Literally everything in the magazine lends itself to bad sex jokes. Always straight sex jokes, like the entire men’s magazine industry has a horrible case of gay panic and wants to prove how hetero they are on every. single. page.

Of course the gay magazines do the same thing; they just change a pronoun or two. Then they gush every time an attractive, straight celebrity says something remotely open-minded. OMG, David Beckham likes his gay fans! Isn’t that cool?!? And here’s some hot, HOT photos of him!!!

So I’m a little cranky. And unfair, singling out a few egregious examples and overlooking fine writing and insight available in tons of magazines. To be honest, my research day was short-lived. I was easily discouraged. Where was my niche? Those damn freelance people kept telling us to Find Our Niche! Write For That Niche!

I didn’t know what my fucking Niche was. “Write about your passions,” they kept saying, and I sat there, blinking and confused. My passions? My whole life had been about one thing for two years, one thing that knocked everything else off my list of passions. I couldn’t remember what they were.
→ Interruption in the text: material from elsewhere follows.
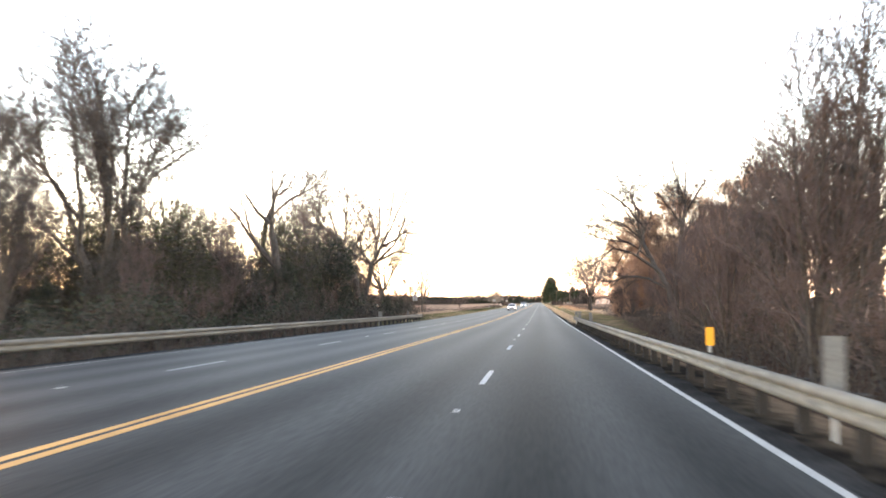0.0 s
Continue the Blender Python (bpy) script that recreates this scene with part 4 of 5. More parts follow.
reacher = frame_tree("tree", 85, "tall dark bare tree with long limbs reaching towards the road",
                    [[(0, 0), (0, 3.4), (-0.6, 5.6)], [(-0.6, 5.6), (-2.4, 9.5), (-3.1, 11.5), (-2.8, 14.4), (-4.2, 18)], [(-2.8, 11), (-5, 13), (-7.8, 13.6)], [(-1.2, 7.2), (-4.5, 9.6), (-6.5, 9.9), (-8.8, 7.8)],
                     [(-0.4, 5.2), (-2.4, 6.7), (-5.0, 7.0), (-7.0, 6.2), (-8.6, 6.6)], [(0, 4), (0.8, 8), (1.4, 13), (1.7, 20.0)], [(1.4, 13), (3.4, 16.4), (4.6, 18.2)], [(1.3, 12.5), (-0.4, 15), (-1.4, 16.4)], [(-1.8, 8.6), (-4.8, 10.6), (-8.4, 11.2)], [(-2.9, 12.4), (-5.6, 15.2), (-7.8, 16.2)], [(1.5, 15), (0.6, 18), (0.3, 20)]],
                  0.44, fill=1.9, stout=0.62, subs=1.2, up=0.0, goals=2600, reach=3, keep_on=0.7, fan=36, kill=0.45, tip=0.013, twigs=2.6, sprigs=1.8, twig_len=1.0, twig_up=-0.1, droop=0.08, wander=0.2)
reacher.matrix_basis = pose(15.7, 75.0, float(z_ground(15.7, 75)))
small = limb_tree("tree", 91, "small bare tree with upswept branches at the field edge",
                  [[(0, 0), (0, 2.0)], [(0, 1.8), (-1.2, 5), (-3.4, 8.4)], [(0, 2), (-0.6, 6), (-1.9, 10.2)], [(0, 2), (0.2, 6.5), (0.3, 11.4)], [(0, 2), (1, 6), (2.3, 10.4)], [(0, 1.8), (1.6, 5), (3.8, 8.6)], [(0, 1.6), (-1.6, 3.4), (-3.2, 4.8)], [(0.2, 3), (0.9, 7), (1.2, 10.8)]],
                  0.22, tip=0.022, dens=(1.2, 1.4), ratio=(0.38, 0.5), angle=30, up=0.35, twigs=2.6, twig_len=0.8, twig_up=0.4, stout=1.2, depth=0.35, twig=M_TWIGRED)
small.matrix_basis = pose(-28.3, 180.0, float(z_ground(-28.3, 180))) @ Matrix.Diagonal((1.25, 1.25, 1.0, 1))
shrub = limb_tree("shrub", 96, "spreading bare shrub with withered leaves at the field edge",
                  [[(0, 0), (0, 0.6)], [(0, 0.5), (-1, 3), (-2.6, 5.2)], [(0, 0.5), (0.3, 3.5), (0.2, 6.0)], [(0, 0.5), (1.6, 3.4), (3.8, 6.0)], [(0, 0.4), (-1.5, 2), (-2.9, 3.4)], [(0, 0.4), (2, 2.2), (3.3, 3.6)], [(0, 0.5), (-0.6, 3.4), (-1.2, 5.6)], [(0, 0.5), (1, 3), (1.8, 5)]],
                  0.12, tip=0.021, dens=(1.5, 2.0), ratio=(0.45, 0.5), twigs=5.0, twig_len=0.6, twig=M_TWIGRED, leaf=M_BROWNLEAF, leaf_n=4, leaf_size=0.06)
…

After a couple of hours I ended up with only one magazine; BUTT. Is BUTT my Niche? What does that say about me? And could BUTT possibly pay a dollar a word? I mean, BUTT now features full-color ads from Marc Jacobs. And BUTT advertises on Manhunt. Not that I was looking. In the end I bought BUTT (one of the great things about a bookstore in the Castro is that they put a display of BUTT at the cash register. You will not find this in the Marina, trust me.) and walked home in a kind of daze.

My magazine research day reminded me of one of my more immature qualities. I have a few of them. Like with my mother; it’s been four years since she died, and apparently one is supposed to move through those stages of grief, you know, denial, bargaining, anger, acceptance, blah blah blah. Well I’m still stuck at anger. Can’t get past it. Can’t really accept that she’s gone. Still mad that we got cheated out of a good thirty years together. Being a kind of brat about the whole thing, but because she’s my mother I feel entitled. Joan Didion had her year of magical thinking. This strikes me as incredibly short.

Another immature quality that is still kicking and screaming within me is my reluctance to Face the Facts. Most people make a compromise when it comes to paying the rent. They do work they probably don’t love in order to pay the bills. I’ve done the same thing; we all have. And really, are those top-ten-list-writers writing that way because they want to? No! They’re making compromises. They are smart, lovely people who would be absolutely thrilled to engage in a discussion, rife with subtlety, on a thousand different topics. But readers love lists. So magazines love lists. So writers write lists.

I’ve done my share of list-writing, in one form or another, since I was 15 and worked in a yuppie pizza joint in Minneapolis. And yet, for the next twenty years, no matter where I worked, I never quite got over the fact that I had to do something I didn’t love in order to make money. This also gave me a tiny problem with authority.

“Fuck America!” I thought. “They don’t support the arts! And artists! They only care about money! And sports! Why wasn’t I born in France?!?”

Yeah, sure, Joseph Campbell said to “Follow Your Bliss,” but that just brings us back to the whole Niche thing. I think. To be honest I’m not still a little confused by this whole transition period. Which is why I go to the gym a lot. And flirt with men. And think that maybe I should go into teaching instead.